TASK DETAILS
Starting at the line containing "ob = bpy.data.objects.new(name, data)", copy each line exactly, ending with the line containing "what is given". Leave out everything else.
[START OF PROVIDED DATA]
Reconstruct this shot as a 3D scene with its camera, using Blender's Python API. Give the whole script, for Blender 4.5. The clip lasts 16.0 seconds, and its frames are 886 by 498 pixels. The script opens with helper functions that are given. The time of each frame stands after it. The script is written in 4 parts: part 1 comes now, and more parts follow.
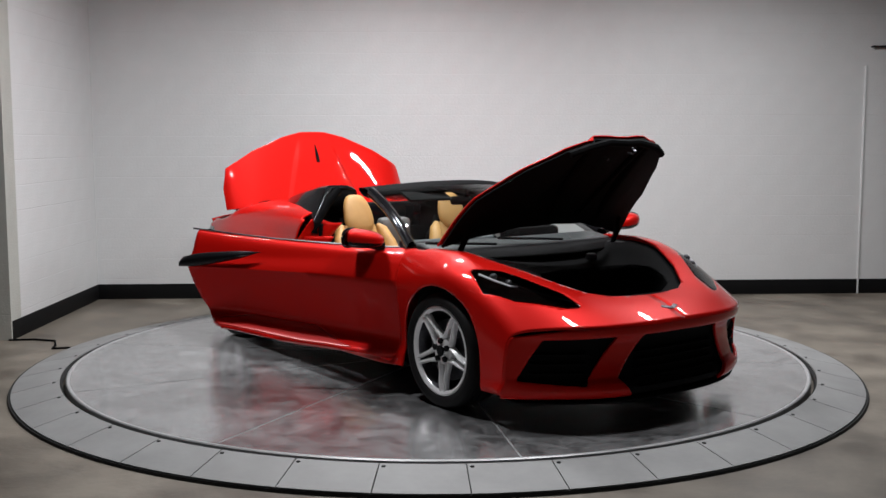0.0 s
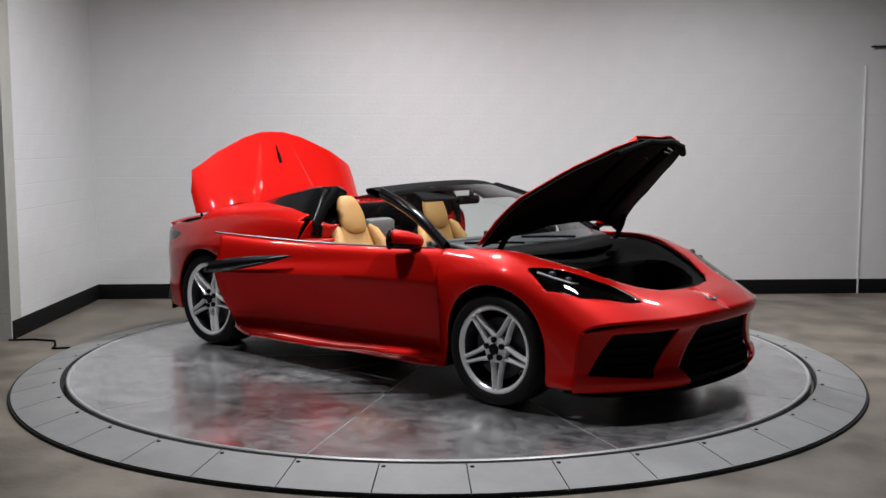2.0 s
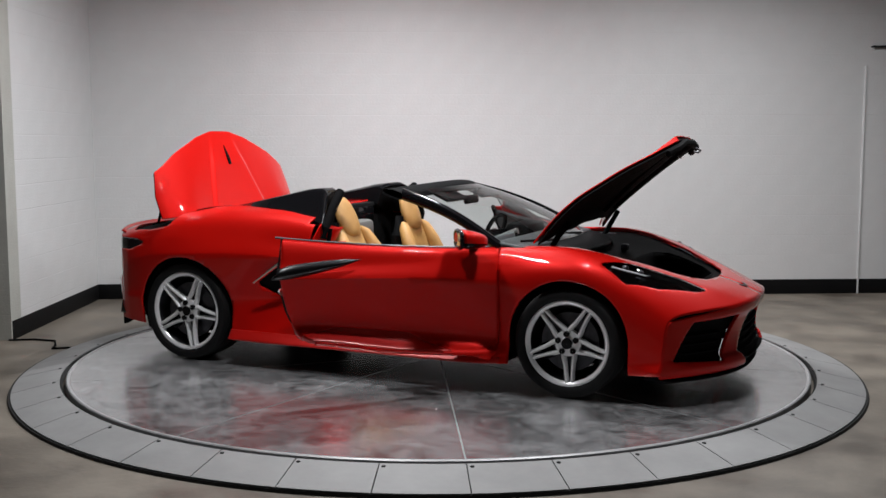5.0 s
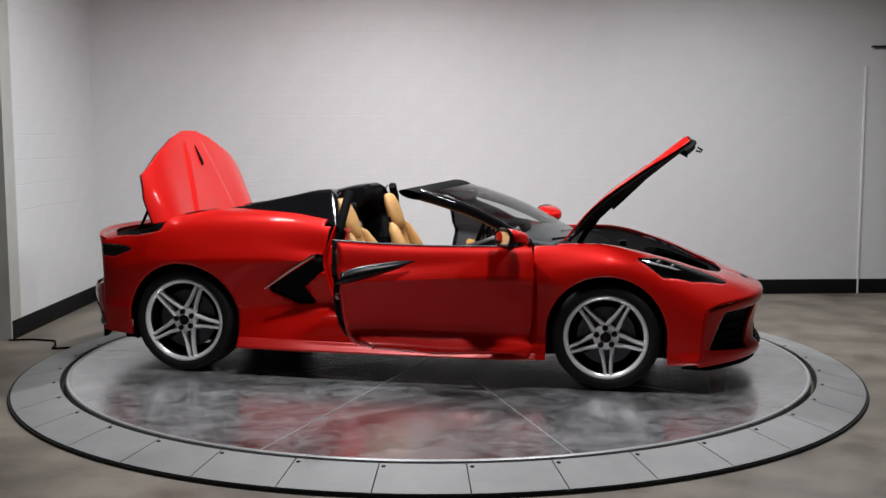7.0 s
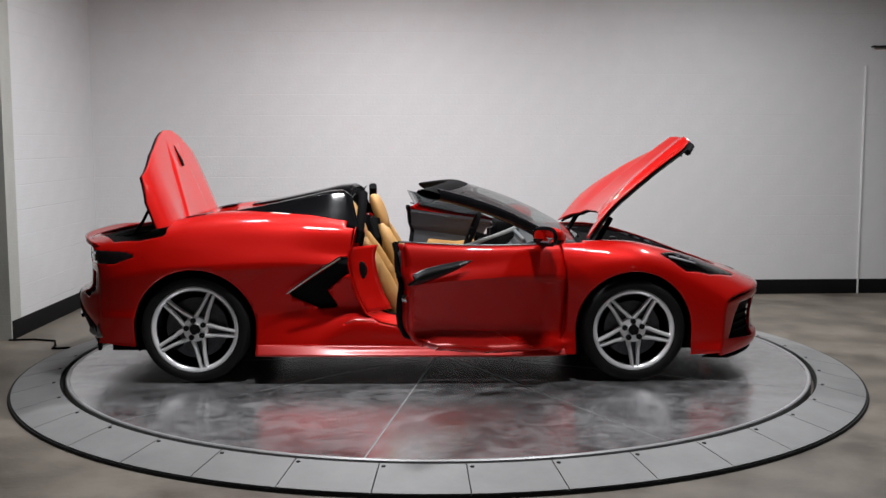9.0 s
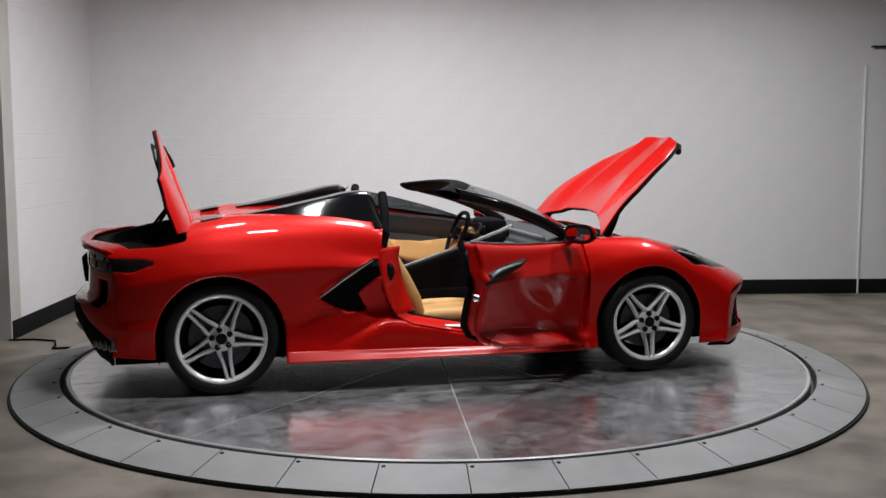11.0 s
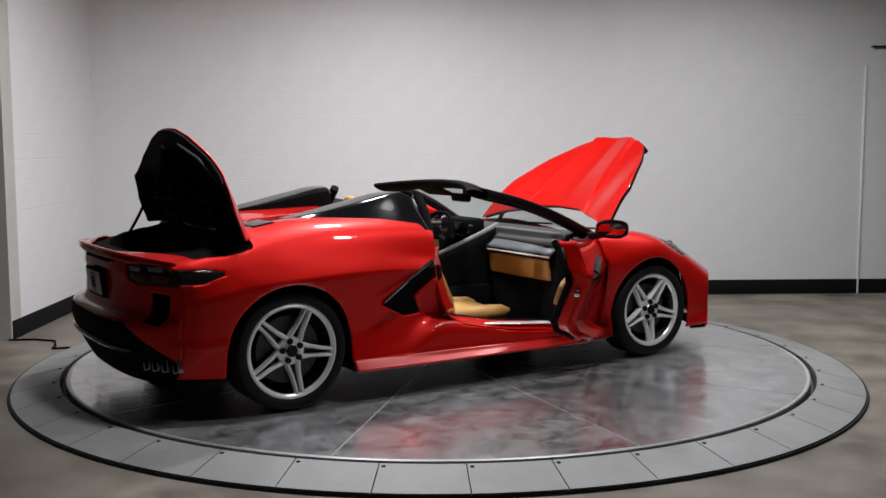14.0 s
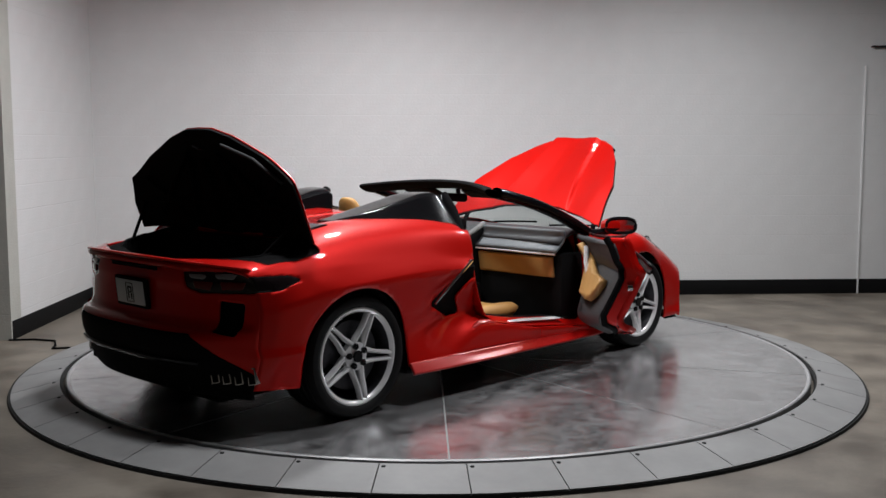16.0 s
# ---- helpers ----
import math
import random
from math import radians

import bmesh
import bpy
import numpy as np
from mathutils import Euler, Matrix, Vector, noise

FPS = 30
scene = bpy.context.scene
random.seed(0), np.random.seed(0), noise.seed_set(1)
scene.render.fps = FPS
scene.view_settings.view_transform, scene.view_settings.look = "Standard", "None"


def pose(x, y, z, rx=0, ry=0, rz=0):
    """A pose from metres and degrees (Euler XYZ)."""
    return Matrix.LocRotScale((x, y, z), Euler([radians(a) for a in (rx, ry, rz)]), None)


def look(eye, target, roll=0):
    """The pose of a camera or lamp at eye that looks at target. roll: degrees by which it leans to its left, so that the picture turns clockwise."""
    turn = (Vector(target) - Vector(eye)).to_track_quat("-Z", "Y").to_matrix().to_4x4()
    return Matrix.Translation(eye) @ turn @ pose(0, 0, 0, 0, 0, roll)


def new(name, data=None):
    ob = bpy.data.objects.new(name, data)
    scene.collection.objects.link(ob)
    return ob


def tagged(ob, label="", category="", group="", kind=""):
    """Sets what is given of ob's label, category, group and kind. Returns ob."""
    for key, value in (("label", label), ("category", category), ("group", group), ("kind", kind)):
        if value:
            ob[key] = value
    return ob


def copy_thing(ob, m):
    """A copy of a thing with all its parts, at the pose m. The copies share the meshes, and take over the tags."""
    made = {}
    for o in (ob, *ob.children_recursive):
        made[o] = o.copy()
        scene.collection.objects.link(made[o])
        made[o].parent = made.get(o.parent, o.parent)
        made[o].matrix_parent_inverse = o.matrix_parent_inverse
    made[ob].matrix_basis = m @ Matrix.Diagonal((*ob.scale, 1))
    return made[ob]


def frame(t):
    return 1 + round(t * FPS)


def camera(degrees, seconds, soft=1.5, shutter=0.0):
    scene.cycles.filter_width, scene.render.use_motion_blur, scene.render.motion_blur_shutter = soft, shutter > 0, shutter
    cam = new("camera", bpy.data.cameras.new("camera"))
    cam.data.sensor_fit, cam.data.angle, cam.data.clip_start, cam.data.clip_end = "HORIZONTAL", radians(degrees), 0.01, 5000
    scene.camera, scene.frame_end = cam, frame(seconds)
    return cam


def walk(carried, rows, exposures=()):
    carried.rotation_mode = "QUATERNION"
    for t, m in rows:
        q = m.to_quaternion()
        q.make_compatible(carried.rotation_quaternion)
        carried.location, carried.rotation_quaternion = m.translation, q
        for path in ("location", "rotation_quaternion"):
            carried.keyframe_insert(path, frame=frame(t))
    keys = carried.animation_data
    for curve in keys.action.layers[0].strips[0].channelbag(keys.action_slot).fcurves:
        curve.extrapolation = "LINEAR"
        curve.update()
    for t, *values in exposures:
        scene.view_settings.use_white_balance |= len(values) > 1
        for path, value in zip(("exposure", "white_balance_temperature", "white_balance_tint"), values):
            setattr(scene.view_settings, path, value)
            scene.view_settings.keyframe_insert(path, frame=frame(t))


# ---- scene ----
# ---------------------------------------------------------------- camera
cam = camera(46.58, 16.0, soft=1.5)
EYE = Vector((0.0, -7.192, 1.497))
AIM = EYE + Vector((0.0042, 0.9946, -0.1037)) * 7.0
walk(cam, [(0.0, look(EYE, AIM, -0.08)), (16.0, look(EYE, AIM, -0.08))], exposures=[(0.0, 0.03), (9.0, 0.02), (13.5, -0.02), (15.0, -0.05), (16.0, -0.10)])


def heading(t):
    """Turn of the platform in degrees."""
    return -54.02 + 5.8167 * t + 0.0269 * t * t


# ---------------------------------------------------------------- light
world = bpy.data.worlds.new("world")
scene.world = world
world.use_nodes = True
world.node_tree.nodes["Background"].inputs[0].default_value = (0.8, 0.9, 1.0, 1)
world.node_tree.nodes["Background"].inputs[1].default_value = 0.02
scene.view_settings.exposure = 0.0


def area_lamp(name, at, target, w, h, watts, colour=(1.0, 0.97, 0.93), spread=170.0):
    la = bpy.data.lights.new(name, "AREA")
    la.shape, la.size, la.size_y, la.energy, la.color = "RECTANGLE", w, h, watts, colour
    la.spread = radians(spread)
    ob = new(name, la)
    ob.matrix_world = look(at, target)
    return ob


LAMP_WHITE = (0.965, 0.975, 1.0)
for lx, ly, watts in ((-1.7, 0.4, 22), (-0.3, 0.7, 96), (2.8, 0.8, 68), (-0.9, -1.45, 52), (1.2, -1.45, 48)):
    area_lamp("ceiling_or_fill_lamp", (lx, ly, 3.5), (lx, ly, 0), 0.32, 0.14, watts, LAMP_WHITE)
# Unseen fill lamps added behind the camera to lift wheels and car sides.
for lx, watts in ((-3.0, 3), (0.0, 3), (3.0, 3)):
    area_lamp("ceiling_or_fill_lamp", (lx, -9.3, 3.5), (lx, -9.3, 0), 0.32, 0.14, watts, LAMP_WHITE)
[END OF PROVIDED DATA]
ANSWER FOR THE TASK
    ob = bpy.data.objects.new(name, data)
    scene.collection.objects.link(ob)
    return ob


def tagged(ob, label="", category="", group="", kind=""):
    """Sets what is given of ob's label, category, group and kind. Returns ob."""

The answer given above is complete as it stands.